Ah yes, clawing back debt for the federal budget. Now there’s something that any Coalition minister can understand.
When I started a science degree in 1979 we were told by a lecturer to “look at the ppl on either side of you, out of the three of you only one will be here by the end of the year”. They were right about me, I wasn’t there. But I finished a Law degree, and three Masters later. People starting Uni are often 17 with no experience. They need to try things out, find what’s best for them. That was in the days of fee-free Uni. If only 1 in 3 finishes within 6 years that’s a higher rate than in the past. It may not be a good thing. Students not wanting to accrue massive debts may be sticking to things when they shouldn’t, or just simply so many have to work long hours that it’s taking them longer to finish ( since after 7 years the figures show 75% will have finished. After 8 years maybe it goes up to 90%, who knows?). Just another example of this hopeless govt trying to divert attention from THEIR failures. Welfare recipients, aged pensioners, unemployed, last vulnerable group- students, so they’re going after them. Who voted for these people?
Agreed. However, it also suits Uni’s financially to have 1st year undergrad’s packed to the rafters, while knowing they will decimate those numbers going into 2nd year. To achieve so many 1st year applications, Uni’s run Foundation courses for those who never made the appropriate ATAR. It’s mind boggling to see students who attained an ATAR of <50% in their HSC (thus ineligible to attend Uni), a year later achieving a 92% equivalent score after completing one of these Foundation courses. The stat's on the overall success rate of this the particular demographic would be very interesting.
Not mind-boggling at all. Entrants to that course know why they are there and are taught what is needed in the way it is needed by people who know how to teach it — unlike lockstep and forced choice in schools. It is not the improvement that boggles the mind, it is the waste of talent that had preceded it in their school experience.
I totally agree with the sentiment in this article, but there is one part that doesn’t make sense. You state: “The top universities tend to harvest the wealthiest and most educationally advantaged students; these are the ones most likely to go on to graduate.” But earlier, you used Table 1 from the report to argue your case, and this table shows that SES only accounts for 0.57% of the dropout rate. What am I missing?

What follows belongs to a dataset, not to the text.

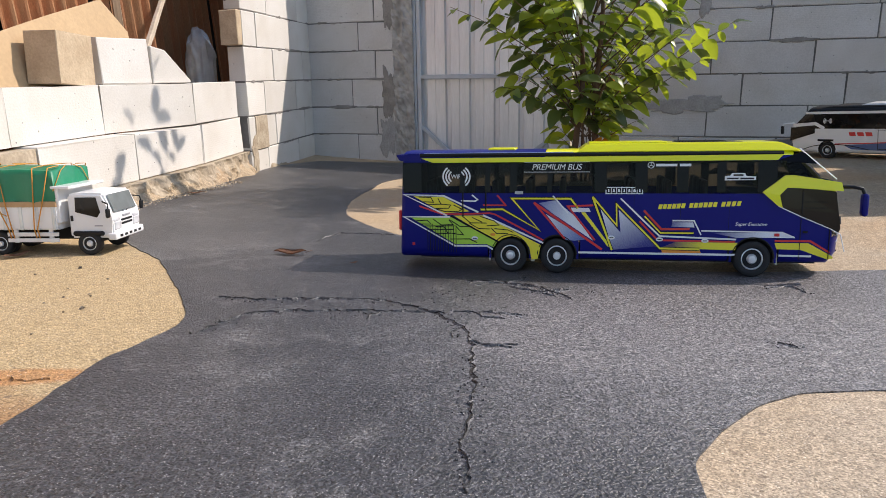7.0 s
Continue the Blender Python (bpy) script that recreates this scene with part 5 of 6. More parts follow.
    curve_band("swoosh", bus, [(0.105, zt), (0.148, 0.12), (0.152, 0.085), (0.142, 0.04)], [(0.25, zt), (0.275, 0.13), (0.285, 0.09), (0.205, 0.04)], RED)
    curve_band("swoosh", bus, [(0.252, zt), (0.277, 0.13), (0.300, 0.112)], [(0.30, zt), (0.315, 0.14), (0.325, 0.112)], AMBER)
    curve_band("swoosh", bus, [(0.318, 0.112), (0.325, 0.09), (0.318, 0.04)], [(0.372, 0.112), (0.378, 0.09), (0.362, 0.04)], AMBER)
    curve_band("swoosh", bus, [(0.374, 0.112), (0.380, 0.09), (0.364, 0.04)], [(0.41, 0.110), (0.415, 0.09), (0.398, 0.04)], GREEN)
    ell = [(-0.19 + 0.115 * math.cos(t), 0.112 + 0.042 * math.sin(t)) for t in np.linspace(-2.2, 3.6, 30)]
    for s in (-1, 1):
        bm = bmesh.new()
        ribbon(bm, ell, 0.006, s * 0.1230)
        part("ring_stripe", bm, RED, bus)
        bm = bmesh.new()
        ribbon(bm, [(-0.12, 0.160), (-0.08, 0.12), (-0.085, 0.085), (-0.15, 0.062), (-0.205, 0.052)], 0.012, s * 0.1236)
        part("ring_stripe", bm, RED, bus)
        bm = bmesh.new()
        ribbon(bm, [(-0.265, 0.165), (-0.335, 0.135), (-0.345, 0.105), (-0.29, 0.083), (-0.19, 0.080)], 0.003, s * 0.1230)
        part("ring_stripe", bm, GREEN, bus)
        bm = bmesh.new()
        ribbon(bm, [(-0.27, 0.165), (-0.315, 0.135), (-0.318, 0.10)], 0.006, s * 0.1230)
        part("ring_stripe", bm, GOLD, bus)
    return bus


PANE_PALE = mat("pale_pane", (0.34, 0.31, 0.27), 0.08, (0.14, 0.12, 0.10), scale=14, mix=0.9, spec=0.6)
white_bus(vehicle_matrix(1.815, 0.13, -74.0, 0.22) @ Matrix.Translation((0, 0, 0.0155)) @ Matrix.Scale(0.86, 4))


def shade_bus(m):
    L, axles = 1.12, (0.30, -0.225, -0.335)
    bus = thing("model_bus", m, "white and navy model coach with black glass parked along the wall", "bus", "model buses")
    c = dict(body=WHITE, roof_rear=BLACKPL, roof_front=BLACKPL, mirror=BLACKPL, mirror_arm=WHITE)
    bus_common(bus, L, axles, c)
    for s in (-1, 1):
        for a in axles:
            arch_edge(bus, a, s, WHITE, 0.054, 0.058, 0.050, 0.1205, 0.0605)
    aircon(bus, -0.12, 0.16, 0.07, 0.309, 0.325, WHITE, label="white roof air-conditioning unit")
    aircon(bus, -0.2, 0.36, 0.095, 0.306, 0.316, BLACKPL, "roof_deck", "black roof deck")
    part("spoiler", boxed(-0.585, -0.54, -0.114, 0.114, 0.300, 0.312, 0.003), WHITE, bus, "white rear spoiler")
    part("roof_hatch", boxed(-0.50, -0.44, -0.035, 0.035, 0.309, 0.320, 0.002), BLACKPL, bus)
    for s in (-1, 1):
        part("roof_stripe", boxed(-0.54, 0.44, s * 0.117 - 0.002, s * 0.117 + 0.002, 0.279, 0.287), WHITE, bus)
        wifi_mark(bus, 0.30, 0.230, s, 0.8)
        bm = bmesh.new()
        ribbon(bm, [(0.32, 0.184), (0.375, 0.214), (0.52, 0.203)], 0.02, s * 0.1222)
        part("brow", bm, WHITE, bus, "white angular brow")
        bm = bmesh.new()
        flat_poly(bm, [(0.378, 0.182), (0.40, 0.193), (0.535, 0.190), (0.54, 0.105), (0.378, 0.155)], s * 0.1232)
        part("door_window", bm, TINT, bus, "dark cab door window")
        for k in range(3):
            bm = bmesh.new()
            flat_poly(bm, [(0.03 + k * 0.048, 0.140), (0.067 + k * 0.048, 0.140), (0.073 + k * 0.048, 0.163), (0.036 + k * 0.048, 0.163)], s * 0.1229)
            part("name_bar", bm, RED, bus, "slanted red name bar")
        bm = bmesh.new()
        flat_poly(bm, [(0.26, 0.106), (0.36, 0.106), (0.36, 0.118), (0.26, 0.118)], s * 0.1229)
        part("name_bars", bm, BLACKV, bus, "small dark name bar")
        bm = bmesh.new()
        ribbon(bm, [(-0.075, 0.176), (0.0, 0.176), (0.0, 0.065), (-0.075, 0.065), (-0.075, 0.176)], 0.003, s * 0.1240)
        part("side_door", bm, BLACKV, bus, "thin black door outline")
    curve_band("swoosh", bus, [(-0.55, 0.180), (-0.40, 0.150), (-0.15, 0.110), (0.20, 0.085)], [(-0.56, 0.050), (-0.40, 0.118), (-0.15, 0.060), (0.15, 0.060)], NAVY)
    for s in (-1, 1):
        bm = bmesh.new()
        ribbon(bm, smooth_line([(-0.50, 0.178), (-0.38, 0.146), (-0.1, 0.108), (0.25, 0.090)], 5), 0.006, s * 0.1238)
        part("stripe", bm, RED, bus)
        bm = bmesh.new()
        ribbon(bm, smooth_line([(0.46, 0.05), (0.36, 0.08), (0.2, 0.085), (0.05, 0.06)], 5), 0.004, s * 0.1238)
        part("stripe", bm, BLACKV, bus)
    return bus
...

That model should not be taken seriously: with an adjusted R2 at 12.16% what it is measuring is just noise.
I think your observations are correct. But Charles Darwin University has high proportions of part time, mature and external students.
Simon Birmingham is under the impression that universities are degree factories. Fair enough, as most modern university management also sees things that way, and seeing as failing a student may see less income, it tends to be discouraged.
Simon Birmingham, like Pine before him, is just massaging figures to support his own agenda. Lazy, feckless, career politician. And his point would be, of course, that he reckons fewer people should be going to Uni, and they should be those who can afford to pay. So much wrong with that. As the article says (kind of), University is a unique and immensely valuable experience even if you don’t finally end up with a degree. But the figures seem to be saying that more people do than don’t, eventually. So Birmingham, like the rest of this government’s front bench is just completely out of touch.
I know I had a unique and immensely valuable experience, 50 years ago, and despite that I got a degree as well!
“I know I had a unique and immensely valuable experience, 50 years ago, and despite that I got a degree as well!”
Nicely put. Same with me, and I never practised in the field where I had “qualified”. In a full working life, I did a lot of good I believe — using only the most general learning from my Honours degree. Would not change one bit of that.
Speaking of education, I think you mean ‘discrete lessons’
Thanks Ben for doing the leg work for this piece and giving us a realistic view to counter Mr Birminghams fantasy land. I did not complete the last 10% of a post graduate qualification 35 years ago – changed jobs, new family, etc, sometimes kicked myself, but have used the knowledge gained, and expanded on it, in my working life. Much gained, nothing lost.